Corrida pura

Vale a pena assistir ao documentário “Senna”, dirigido por Asif Kapadia, um inglês de ascendência indiana. O roteirista, Manish Pandey, é um indiano apaixonado por Senna e pela Fórmula 1. A produção é toda estrangeira, o que permitiu que o filme escapasse da armadilha do nacionalismo bocó. O que vemos na tela é a opinião de gente que gosta da Fórmula 1 pelo que ela é e não pelo super-herói ser brasileiro, inglês ou francês.

O talento de Senna e sua rivalidade com Alain Prost são a linha central do documentário. As imagens de bastidores, a presença do arrogante Jean-Marie Ballestre, o todo poderoso cartola que conduziu a F1 nos anos 80, e a maneira como as decisões foram manipuladas são dignas de um roteiro de cinema. Por isso os produtores decidiram usar apenas material de arquivo. Para eles, a história real é tão poderosa que não precisa da ajuda da ficção. E acertaram em cheio.

É arrebatador ver a satisfação de Senna comentando sobre seu começo de carreira no kart:

– Era corrida pura. Não havia a pressão do dinheiro e da política.

Essa visão é tão presente que, já consagrado campeão do mundo, ao ser perguntado sobre que piloto ele considerava seu principal rival, Senna cita o inglês Terry Fullerton – piloto de kart, e não o nome que todos esperavam: Prost. Para Senna, Terry foi um dos maiores pilotos de todos os tempos exatamente por correr sem ajuda de dinheiro, computadores e decisões políticas. Corrida pura.

Imagens caseiras mostram um Senna como poucas vezes vimos. Perto de Senna, Schumacher é um robô frio, não um ser humano. Vemos Senna abalado com os acidentes que vitimaram outros pilotos; Senna angustiado com decisões políticas que impedem suas vitórias; revoltado com uma pergunta marota de Jackie Stewart e assim por diante. Dá para sentir o sangue correndo em suas veias.

Senna tinha uma visão diferenciada do negócio no qual estava envolvido, sabia que o que estava fazendo era muito mais que correr. Sabia de sua importância como referência para milhões de pessoas. E usava essa sabedoria com maestria, o que certamente ajudou a construir a imagem do campeão dos campeões, que continua presente em nosso dia a dia quase vinte anos após sua morte.

Evidentemente, eu sabia de tudo que aconteceria no final do documentário, naquele primeiro de maio em Ímola. O mocinho morreria.

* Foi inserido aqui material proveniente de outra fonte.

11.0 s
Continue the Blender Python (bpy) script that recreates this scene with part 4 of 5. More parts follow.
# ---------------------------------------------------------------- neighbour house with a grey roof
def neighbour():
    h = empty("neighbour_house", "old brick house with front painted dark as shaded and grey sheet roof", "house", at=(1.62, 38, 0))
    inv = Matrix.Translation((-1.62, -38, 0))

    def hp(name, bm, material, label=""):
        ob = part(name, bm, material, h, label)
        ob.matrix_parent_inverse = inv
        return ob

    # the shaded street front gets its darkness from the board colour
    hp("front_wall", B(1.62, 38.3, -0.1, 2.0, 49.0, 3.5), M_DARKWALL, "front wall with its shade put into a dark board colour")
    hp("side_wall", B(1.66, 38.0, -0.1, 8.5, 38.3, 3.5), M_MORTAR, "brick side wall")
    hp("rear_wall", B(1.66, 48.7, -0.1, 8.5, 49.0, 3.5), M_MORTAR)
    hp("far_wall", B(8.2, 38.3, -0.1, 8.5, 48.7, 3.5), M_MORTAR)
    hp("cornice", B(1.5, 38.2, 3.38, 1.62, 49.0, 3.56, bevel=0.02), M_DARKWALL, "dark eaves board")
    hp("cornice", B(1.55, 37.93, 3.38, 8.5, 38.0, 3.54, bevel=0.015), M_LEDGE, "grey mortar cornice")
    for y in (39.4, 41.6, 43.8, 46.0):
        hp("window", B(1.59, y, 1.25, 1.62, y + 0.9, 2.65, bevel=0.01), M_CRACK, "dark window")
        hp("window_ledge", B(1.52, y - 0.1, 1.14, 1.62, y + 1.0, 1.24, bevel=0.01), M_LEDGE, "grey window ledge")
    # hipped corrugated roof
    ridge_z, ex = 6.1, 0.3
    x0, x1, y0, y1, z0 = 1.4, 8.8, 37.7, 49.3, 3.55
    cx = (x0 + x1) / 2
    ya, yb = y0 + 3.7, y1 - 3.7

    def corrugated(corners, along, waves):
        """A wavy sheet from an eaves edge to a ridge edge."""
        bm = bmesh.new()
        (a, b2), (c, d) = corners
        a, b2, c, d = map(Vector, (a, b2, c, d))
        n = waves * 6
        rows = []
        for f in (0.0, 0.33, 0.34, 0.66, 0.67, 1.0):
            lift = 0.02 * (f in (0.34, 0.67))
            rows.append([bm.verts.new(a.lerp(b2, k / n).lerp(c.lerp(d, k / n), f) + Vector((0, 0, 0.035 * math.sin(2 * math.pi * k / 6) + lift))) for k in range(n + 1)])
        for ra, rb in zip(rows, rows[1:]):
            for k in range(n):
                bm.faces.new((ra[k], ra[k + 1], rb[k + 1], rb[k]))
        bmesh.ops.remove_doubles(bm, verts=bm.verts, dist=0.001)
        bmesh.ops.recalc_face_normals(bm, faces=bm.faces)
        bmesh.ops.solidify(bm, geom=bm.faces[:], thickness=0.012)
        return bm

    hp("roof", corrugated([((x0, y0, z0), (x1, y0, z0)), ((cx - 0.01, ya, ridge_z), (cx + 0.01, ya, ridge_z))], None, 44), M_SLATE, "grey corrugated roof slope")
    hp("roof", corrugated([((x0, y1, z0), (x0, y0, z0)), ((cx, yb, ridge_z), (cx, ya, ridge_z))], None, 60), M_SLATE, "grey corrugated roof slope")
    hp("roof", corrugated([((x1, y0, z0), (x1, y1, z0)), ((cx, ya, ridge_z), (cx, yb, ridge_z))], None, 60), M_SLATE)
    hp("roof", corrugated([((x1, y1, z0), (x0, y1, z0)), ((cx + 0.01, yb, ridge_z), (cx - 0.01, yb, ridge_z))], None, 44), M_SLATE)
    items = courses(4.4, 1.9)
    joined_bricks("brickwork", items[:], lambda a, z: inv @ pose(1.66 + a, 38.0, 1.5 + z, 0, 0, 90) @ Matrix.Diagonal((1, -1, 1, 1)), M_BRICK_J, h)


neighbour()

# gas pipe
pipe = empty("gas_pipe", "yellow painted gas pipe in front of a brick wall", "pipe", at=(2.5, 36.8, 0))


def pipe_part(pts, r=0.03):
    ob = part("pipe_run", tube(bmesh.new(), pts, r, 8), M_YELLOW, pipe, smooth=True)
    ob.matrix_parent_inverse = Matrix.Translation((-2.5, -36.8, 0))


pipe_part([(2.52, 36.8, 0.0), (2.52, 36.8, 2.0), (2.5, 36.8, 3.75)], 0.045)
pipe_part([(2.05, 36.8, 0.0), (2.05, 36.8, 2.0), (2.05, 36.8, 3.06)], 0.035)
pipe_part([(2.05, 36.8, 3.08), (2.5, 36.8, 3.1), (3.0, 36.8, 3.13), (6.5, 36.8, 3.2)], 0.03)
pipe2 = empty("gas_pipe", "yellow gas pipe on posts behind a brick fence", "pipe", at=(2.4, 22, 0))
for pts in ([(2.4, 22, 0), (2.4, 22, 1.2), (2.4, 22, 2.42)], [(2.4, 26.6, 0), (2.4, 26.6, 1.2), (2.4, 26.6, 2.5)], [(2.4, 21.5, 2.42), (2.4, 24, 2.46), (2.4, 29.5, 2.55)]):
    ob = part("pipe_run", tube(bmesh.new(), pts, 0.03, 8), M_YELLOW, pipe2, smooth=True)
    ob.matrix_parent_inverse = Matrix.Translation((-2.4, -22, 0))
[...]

Mas não consegui parar de me mexer na cadeira, sentindo uma tremenda angústia e frio no estômago conforme o filme mostrava os dois dias de treinos, o acidente com Barrichello, a morte de Roland Ratzenberger e a expressão grave de Senna. Os curtos segundos em que vi as imagens de dentro de seu carro até chegar na curva de Tamburello, onde tudo acabou, parecem horas… Impossível não marejar os olhos.

Mas quer saber o que mais me impactou? Num certo momento surge um paralelo entre o sucesso de Senna e a situação complicada que o Brasil vivia em meados dos anos oitenta. É uma bofetada em quem já se esqueceu de tudo o que passamos nos últimos trinta anos. E em meio às imagens do povo consternado com a morte do piloto, uma brasileira humilde diz:

– A única coisa que nós tínhamos de bom, morreu.

Pois é. Estávamos em 1994. Ela não sabia que o Brasil começava ali.